You also couldn’t get very close to Stonehenge. By the time I arrived in the middle of the afternoon, the grassy fields surrounding the monument were sparsely populated with the other camera-carrying travelers. I made sure to take a picture of each and every rock, like a responsible adult cataloguing assets for an insurance company before an impending hurricane. These files have remained largely unopened over the past few years, but should anyone ever mistakenly move the rocks around, I would be willing to donate my pictures as evidence of how they once were. I own a part of the past, which isn’t nearly as exciting as it sounds.

Just look at those rocks.

Ropes surrounded the monument at ankle height, which is to say they were only slightly taller than a line drawn on the ground, which is to say that they were meant as suggestion rather than a means of enforcement. With no Stonehenge Security Guards in sight, what the ropes really are is an exercise in social consent, that we allow ourselves to be governed by two-inch-tall rope. Therefore the only difference between myself and the 14-year-old boy who takes two steps in to get a better picture is my willingness to not upset the social mores around this ancient monument. I didn’t step over the line, in case you were going to ask.

I didn’t step over the line because there was really no reason to get any closer. The rocks look about the same from one angle to the next, and I didn’t study up on my primeval rituals to have any benefit in standing between the stones.

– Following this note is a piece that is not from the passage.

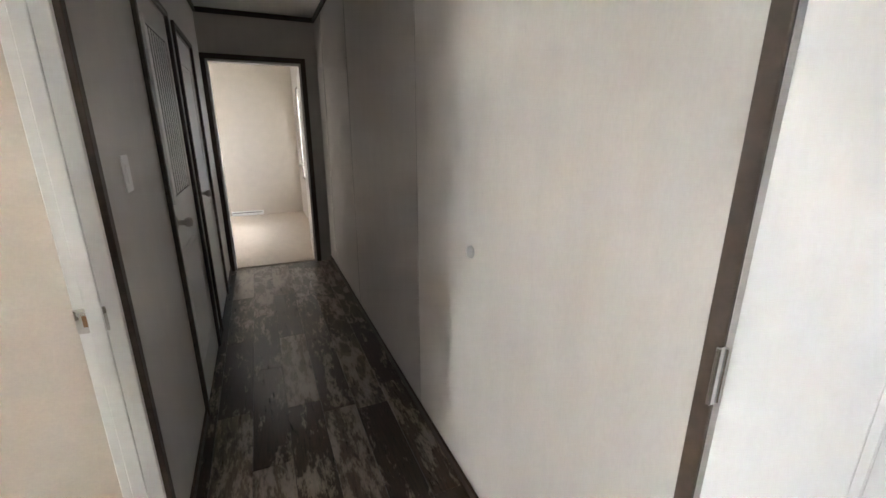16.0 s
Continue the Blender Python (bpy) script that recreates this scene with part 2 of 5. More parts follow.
def add_tube(bm, pts, r, n=8, closed=False, r_end=None):
    pts = [Vector(p) for p in pts]
    rings, up = [], None
    for i, p in enumerate(pts):
        a = pts[i - 1] if (i or closed) else p
        b = pts[(i + 1) % len(pts)] if (i < len(pts) - 1 or closed) else p
        d = (b - a).normalized()
        if up is None:
            up = d.orthogonal().normalized()
        up = (up - d * up.dot(d)).normalized()
        side = d.cross(up)
        rr = r if r_end is None else r + (r_end - r) * i / (len(pts) - 1)
        rings.append([bm.verts.new(p + (up * math.cos(2 * math.pi * k / n) + side * math.sin(2 * math.pi * k / n)) * rr) for k in range(n)])
    pairs = list(zip(rings, rings[1:])) + ([(rings[-1], rings[0])] if closed else [])
    for p, q in pairs:
        for k in range(n):
            bm.faces.new((p[k], p[(k + 1) % n], q[(k + 1) % n], q[k]))
    if not closed:
        bm.faces.new(rings[0][::-1])
        bm.faces.new(rings[-1])
    return bm


def tube(name, pts, r, mat, parent=None, n=8, closed=False, r_end=None):
    bm = add_tube(bmesh.new(), pts, r, n, closed, r_end)
    bmesh.ops.recalc_face_normals(bm, faces=bm.faces)
    return put(name, bm, mat, parent, smooth=True)


def thing(name, x, y, z, rz=0.0, label="", category="", group=""):
    e = new(name)
    e.empty_display_size = 0.1
    e.matrix_world = pose(x, y, z, 0, 0, rz)
    return tagged(e, label, category, group)


def structure(ob, label):
    return tagged(ob, label, kind="structure")


def prism(name, outline, z0, z1, mat, parent=None, bevel=0.0):
    """An upright block over a plan outline."""
    bm = bmesh.new()
    lo = [bm.verts.new((x, y, z0)) for x, y in outline]
    hi = [bm.verts.new((x, y, z1)) for x, y in outline]
    n = len(outline)
    for i in range(n):
        bm.faces.new((lo[i], lo[(i + 1) % n], hi[(i + 1) % n], hi[i]))
    bm.faces.new(lo[::-1])
    bm.faces.new(hi)
    bmesh.ops.recalc_face_normals(bm, faces=bm.faces)
    if bevel:
        bmesh.ops.bevel(bm, geom=list(bm.edges), offset=bevel, segments=2, affect="EDGES", profile=0.5)
    return put(name, bm, mat, parent)


def wall_with_holes(name, axis, at, thick, u0, u1, z1, holes, mat):
    """A wall along y (axis 'x', its face at x = at) or along x, with rectangular openings (u0, u1, z0, z1)."""
    us = sorted({u0, u1, *[h[0] for h in holes], *[h[1] for h in holes]})
    zs = sorted({0.0, z1, *[h[2] for h in holes], *[h[3] for h in holes]})
    bm = bmesh.new()
    verts = {}

    def v(u, z, d):
        k = (round(u, 4), round(z, 4), d)
        if k not in verts:
            w = at + thick * d
            verts[k] = bm.verts.new((w, u, z) if axis == "x" else (u, w, z))
        return verts[k]

    def solid(i, j):
        if not (0 <= i < len(us) - 1 and 0 <= j < len(zs) - 1):
            return False
        cu, cz = (us[i] + us[i + 1]) / 2, (zs[j] + zs[j + 1]) / 2
        return not any(h[0] < cu < h[1] and h[2] < cz < h[3] for h in holes)

    for i in range(len(us) - 1):
        for j in range(len(zs) - 1):
            if not solid(i, j):
                continue
            a, b, c, e = us[i], us[i + 1], zs[j], zs[j + 1]
            for d in (0, 1):
                bm.faces.new((v(a, c, d), v(b, c, d), v(b, e, d), v(a, e, d)))
            for ok, p, q in ((solid(i - 1, j), (a, c), (a, e)), (solid(i + 1, j), (b, c), (b, e)), (solid(i, j - 1), (a, c), (b, c)), (solid(i, j + 1), (a, e), (b, e))):
                if not ok:
                    bm.faces.new((v(*p, 0), v(*q, 0), v(*q, 1), v(*p, 1)))
    bmesh.ops.recalc_face_normals(bm, faces=bm.faces)
    return put(name, bm, mat)


# ---- the shell ----
SLIDER = (0.95, 2.84, 0.03, 2.05)
L1T, L1 = (4.06, 4.95, 2.02, 2.24), (4.06, 4.95, 0.43, 1.93)
L2T, L2 = (6.55, 7.40, 2.02, 2.24), (6.55, 7.40, 0.43, 1.93)
RW = (5.497, 6.238, 0.465, 1.952)
KW = (1.51, 2.288, 1.07, 2.08)
FD = (7.386, 8.312, 0.0, 2.035)
# EW_ is an added opening, out of view, for the entry lamp
BW, RWB, EW_ = (8.62, 9.30, 0.7, 2.0), (13.6, 15.0, 0.7, 2.0), (-1.4, -0.3, 0.6, 2.05)
structure(wall_with_holes("wall_left", "x", XL, -0.14, -1.7, FAR, CEIL, [SLIDER, L1T, L1, L2T, L2, BW], WALL), "warm grey vinyl-faced wall panels with thin seams")
structure(wall_with_holes("wall_right", "x", XR, 0.14, -1.7, FAR, CEIL, [RW, KW, FD, RWB, EW_], WALL), "warm grey vinyl-faced wall panels with thin seams")
structure(wall_with_holes("wall_back", "y", BACK, 0.08, XL, HALL - 0.06, CEIL, [], WALL), "grey wall behind the built-in shelves")
structure(wall_with_holes("wall_hall", "x", HALL, -0.09, BACK, END, CEIL, [(8.44, 9.275, 0, 2.04), (10.13, 10.89, 0, 2.02), (11.14, 11.90, 0, 2.02)], WALL), "grey hallway wall with three doorways")
structure(wall_with_holes("wall_end", "y", END, 0.1, XL, XR, CEIL, [(3.165, 4.0, 0, 2.05)], WALL), "hallway end wall with a bedroom doorway")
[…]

Instead, I snapped a few pictures, listened to the goofy headset-narration that the bus driver provided me with for only an extra £2, and then looked in the gift shop for a suitably corny item to take home with me. Within an hour, I was back on the “early bus” in to Salisbury, having exhausted every possible angle of a tourist attraction which will probably never make my rotation of screensaver photographs. It’s weird to feel disappointed by something for which you had no actual expectations.